Una privacy che viene definita quindi dentro delle pratiche contestuali ("privacy in practice") attraverso interazioni continue tra imprese e utenti, per un vero e proprio cambio paradigmatico. Se si cercasse di armonizzare la governance semplicemente migliorando il modello attuale, fa notare Martin, occorrerebbe aumentare la capacità degli utenti di identificare la qualità del servizio (attraverso un sistema di etichettatura simile a quello alimentare o il «Terms of Service; Didn't Read» che classifica le politiche dei siti); dare garanzie (diritto all'oblio) ed evidenziare le best practice (come la app Clueful che scansiona le altre app su smartphone segnalando quelle "not malicious"). Sarebbe già qualcosa ma, nel primo caso, rimarrebbe il paradosso della trasparenza (le frasi sulla privacy non possono essere nello stesso tempo accurate e comprensibili per il complicato sistema di tracciabilità e sorveglianza online); nel secondo, l'instabilità tecnologica (che di per sé ridimensiona le pretese di garanzie sul trattamento dati); nel terzo, l'incapacità a stabilire eventuali violazioni del contratto.
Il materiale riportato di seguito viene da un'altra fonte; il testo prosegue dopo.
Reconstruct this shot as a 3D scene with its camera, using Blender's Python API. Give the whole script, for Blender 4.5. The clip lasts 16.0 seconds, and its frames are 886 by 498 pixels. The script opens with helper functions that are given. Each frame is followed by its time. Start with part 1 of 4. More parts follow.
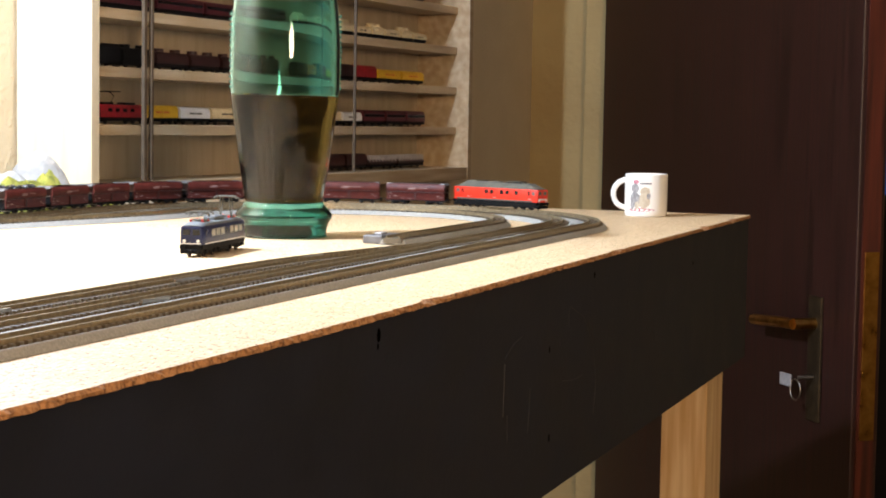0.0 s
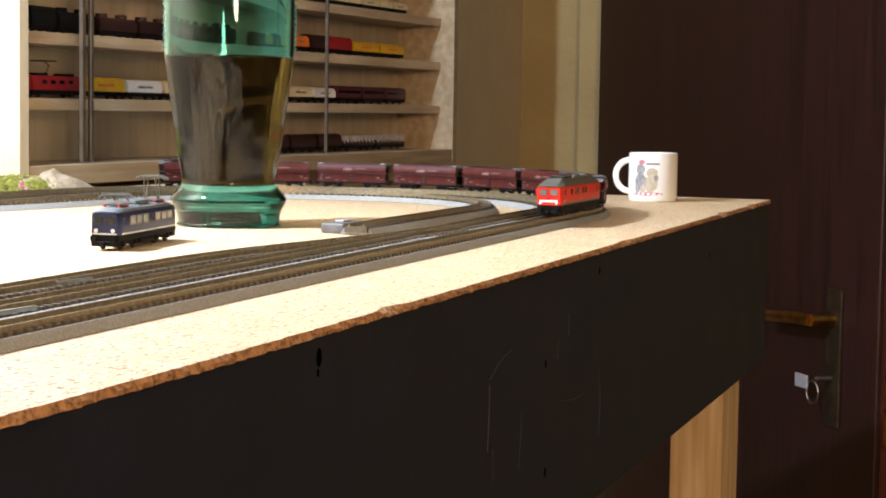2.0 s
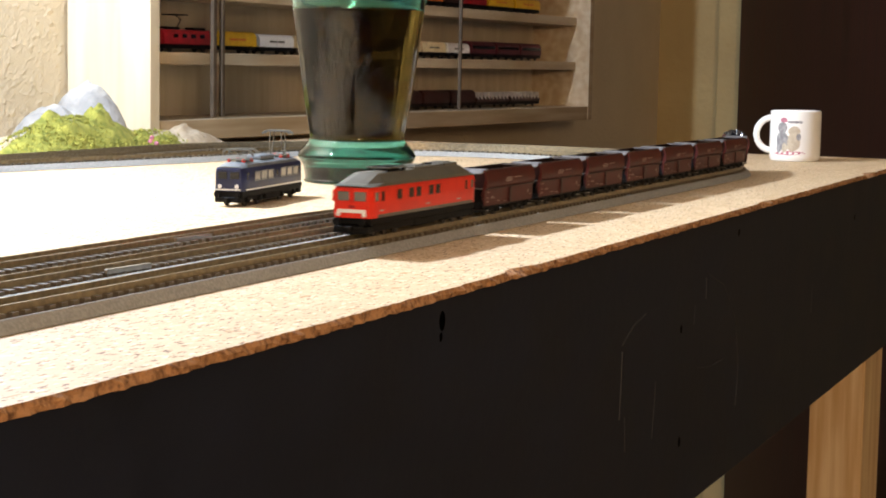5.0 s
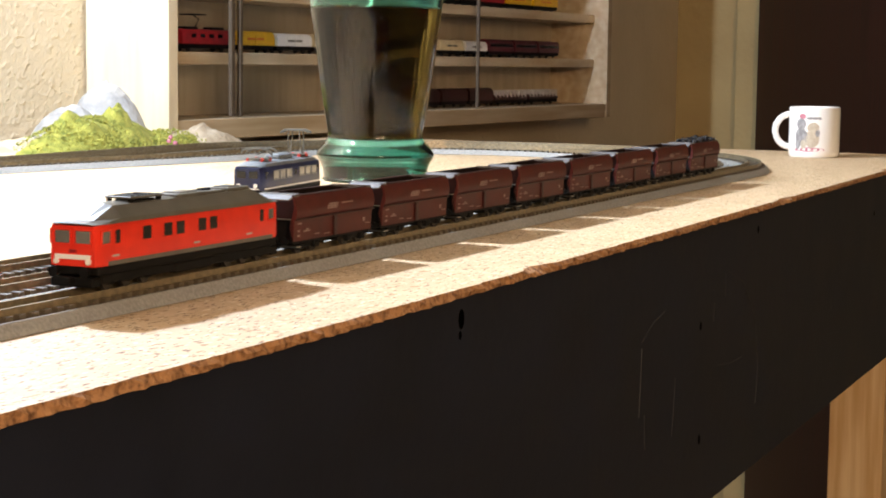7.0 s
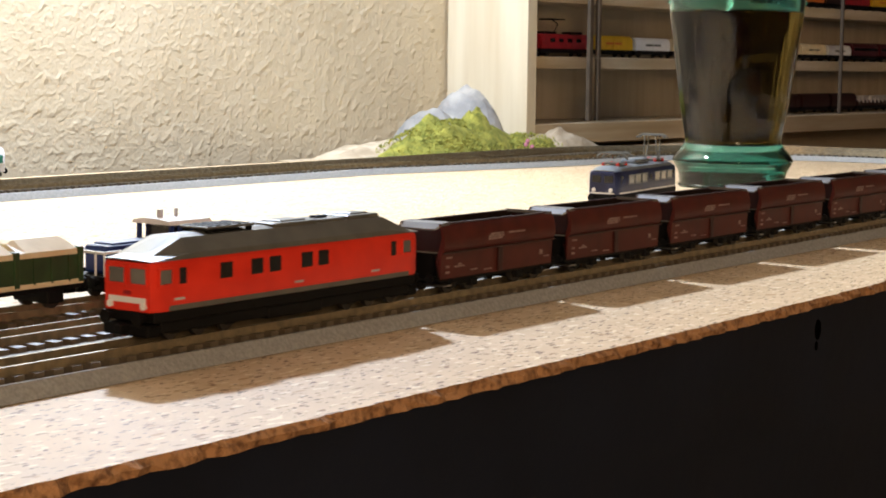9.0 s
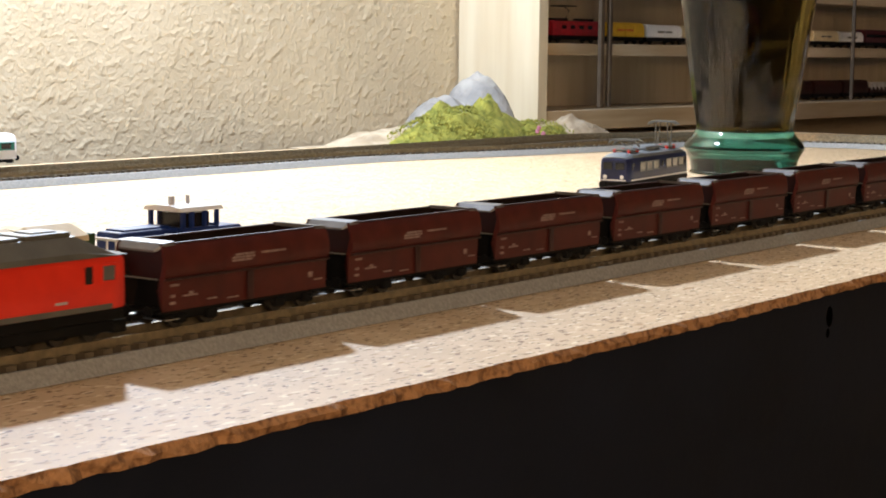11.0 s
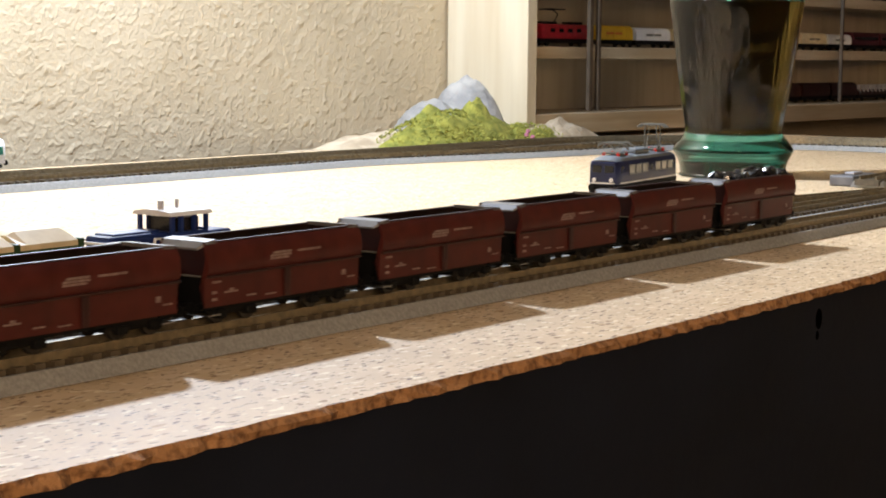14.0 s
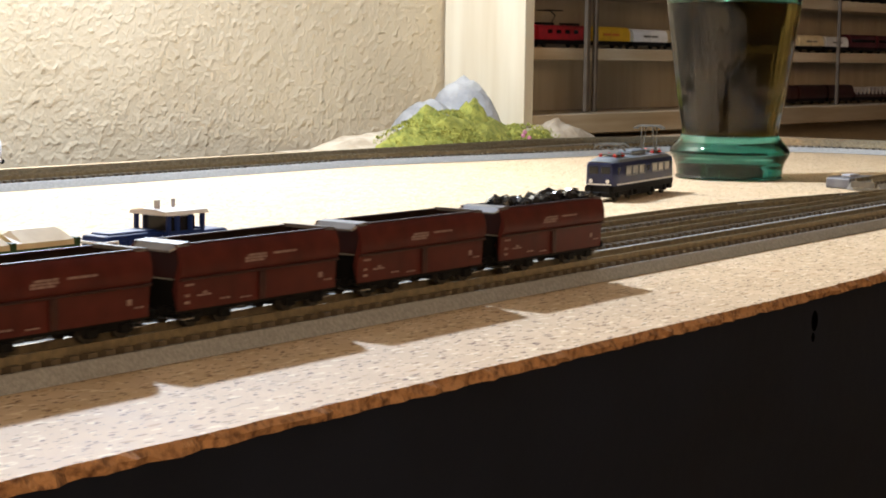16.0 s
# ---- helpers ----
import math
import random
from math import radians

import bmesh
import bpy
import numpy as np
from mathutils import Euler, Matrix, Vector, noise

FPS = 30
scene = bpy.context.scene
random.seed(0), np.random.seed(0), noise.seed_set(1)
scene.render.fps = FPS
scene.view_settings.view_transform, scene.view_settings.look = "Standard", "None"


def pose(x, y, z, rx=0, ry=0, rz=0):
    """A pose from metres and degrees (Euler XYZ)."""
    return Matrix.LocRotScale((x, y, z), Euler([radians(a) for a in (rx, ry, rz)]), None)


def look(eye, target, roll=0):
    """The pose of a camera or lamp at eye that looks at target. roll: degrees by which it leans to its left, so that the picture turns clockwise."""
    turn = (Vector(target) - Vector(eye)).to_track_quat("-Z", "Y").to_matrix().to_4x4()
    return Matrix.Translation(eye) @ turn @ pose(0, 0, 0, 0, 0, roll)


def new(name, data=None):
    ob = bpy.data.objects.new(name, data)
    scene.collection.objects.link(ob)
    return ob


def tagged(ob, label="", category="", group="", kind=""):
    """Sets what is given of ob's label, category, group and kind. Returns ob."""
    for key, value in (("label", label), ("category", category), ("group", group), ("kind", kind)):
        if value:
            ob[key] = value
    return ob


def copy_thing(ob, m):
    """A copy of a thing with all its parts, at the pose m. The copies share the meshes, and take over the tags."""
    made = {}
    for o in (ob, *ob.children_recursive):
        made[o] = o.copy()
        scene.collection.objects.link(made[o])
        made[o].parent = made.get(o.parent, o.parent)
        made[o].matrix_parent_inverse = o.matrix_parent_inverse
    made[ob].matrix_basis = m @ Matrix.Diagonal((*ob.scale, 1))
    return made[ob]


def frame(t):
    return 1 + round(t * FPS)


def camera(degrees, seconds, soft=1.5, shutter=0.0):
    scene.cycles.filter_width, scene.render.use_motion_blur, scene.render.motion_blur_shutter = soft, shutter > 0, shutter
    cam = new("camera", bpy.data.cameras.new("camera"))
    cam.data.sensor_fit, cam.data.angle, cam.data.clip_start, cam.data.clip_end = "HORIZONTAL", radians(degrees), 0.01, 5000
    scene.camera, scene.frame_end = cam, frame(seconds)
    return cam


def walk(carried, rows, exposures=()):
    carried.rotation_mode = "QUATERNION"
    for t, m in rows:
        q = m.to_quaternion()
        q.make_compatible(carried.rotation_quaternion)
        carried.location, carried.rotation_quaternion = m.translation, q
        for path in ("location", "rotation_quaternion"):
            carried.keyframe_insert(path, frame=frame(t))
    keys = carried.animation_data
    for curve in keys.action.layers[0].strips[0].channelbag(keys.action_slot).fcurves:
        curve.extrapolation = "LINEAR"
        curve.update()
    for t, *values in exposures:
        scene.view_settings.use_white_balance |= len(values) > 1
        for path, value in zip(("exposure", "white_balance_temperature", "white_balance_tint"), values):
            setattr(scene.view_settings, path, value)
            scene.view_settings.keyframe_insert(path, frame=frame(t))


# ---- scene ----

cam = camera(28.2, 16.0, soft=1.9, shutter=0.5)
# seconds, eye, heading, tilt, lean
PATH = [(0.0, -0.2384, -0.3095, 0.0932, 19.433, -4.174, 0.955), (0.5, -0.2395, -0.3099, 0.0933, 19.299, -4.199, 0.876), (1.0, -0.1918, -0.2955, 0.0901, 19.096, -4.353, 0.861),
        (1.5, -0.0903, -0.2649, 0.0832, 18.956, -4.557, 0.856), (2.0, -0.0306, -0.247, 0.079, 19.113, -4.551, 0.864), (2.5, -0.03, -0.2467, 0.0789, 19.233, -4.561, 0.843),
        (3.0, -0.0281, -0.2463, 0.0788, 19.347, -4.737, 0.791), (3.5, 0.0, -0.238, 0.0768, 20.14, -4.78, 0.84), (4.0, 0.0, -0.238, 0.0768, 23.77, -5.23, 1.1),
        (4.5, 0.0, -0.238, 0.0768, 23.43, -5.94, 1.1), (7.0, 0.0, -0.238, 0.0768, 24.1, -6.05, 0.73), (7.5, 0.0, -0.238, 0.0768, 25.21, -5.46, 0.8),
        (8.0, 0.0, -0.238, 0.0768, 31.23, -6.3, 0.83), (8.5, 0.0, -0.238, 0.0768, 34.11, -6.55, 0.76), (9.0, 0.0, -0.238, 0.0768, 35.62, -6.05, 0.72),
        (11.5, 0.0, -0.238, 0.0768, 35.98, -6.5, 0.7), (12.0, 0.0, -0.238, 0.0768, 35.93, -6.46, 0.68), (12.5, 0.0, -0.238, 0.0768, 35.88, -6.45, 0.72),
        (13.0, 0.0, -0.238, 0.0768, 35.67, -6.4, 0.7), (13.5, 0.0, -0.238, 0.0768, 35.74, -6.39, 0.7), (14.0, 0.0, -0.238, 0.0768, 35.64, -6.36, 0.55),
        (14.5, 0.0, -0.238, 0.0768, 35.63, -6.32, 0.6), (15.0, 0.0, -0.238, 0.0768, 35.55, -6.32, 0.71), (15.5, 0.0, -0.238, 0.0768, 35.49, -6.32, 0.77),
        (16.0, 0.0, -0.238, 0.0768, 35.52, -6.34, 0.8)]


def heading(yaw, tilt):
    a, b = radians(yaw), radians(tilt)
    return Vector((math.cos(a) * math.cos(b), math.sin(a) * math.cos(b), math.sin(b)))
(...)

La proposta è quindi quella di focalizzarsi sulla reputazione del brand puntando sulla continuità relazionale, allineando la qualità del prodotto ai desideri degli utenti attraverso interazioni continue in cui siano note le identità delle parti. «L'approccio contestuale studia quando, come e perché le informazioni vengono scambiate dentro una particolare comunità o relazione: la privacy non è una merce in cambio di qualcos'altro ma risponde a delle precise aspettative sociali e viene negoziata continuamente attraverso analisi costi/benefici per il contesto e le persone nel contesto»: soddisfare le aspettative di privacy vuol dire comprendere che gli utenti sono disposti a condividere informazioni per uno scopo ben preciso e non necessariamente egoistico. «Più che sulla raccolta, si lavori sulla non diffusione del dato, sulla separazione dei database, sul feedback pubblico degli utenti, qualcosa di simile alla Angie's List o TripAdvisor».
Delineando cosa le persone vogliono condividere e a quali condizioni. Evitando l'effetto acquario, individuando i contesti che fanno la differenza.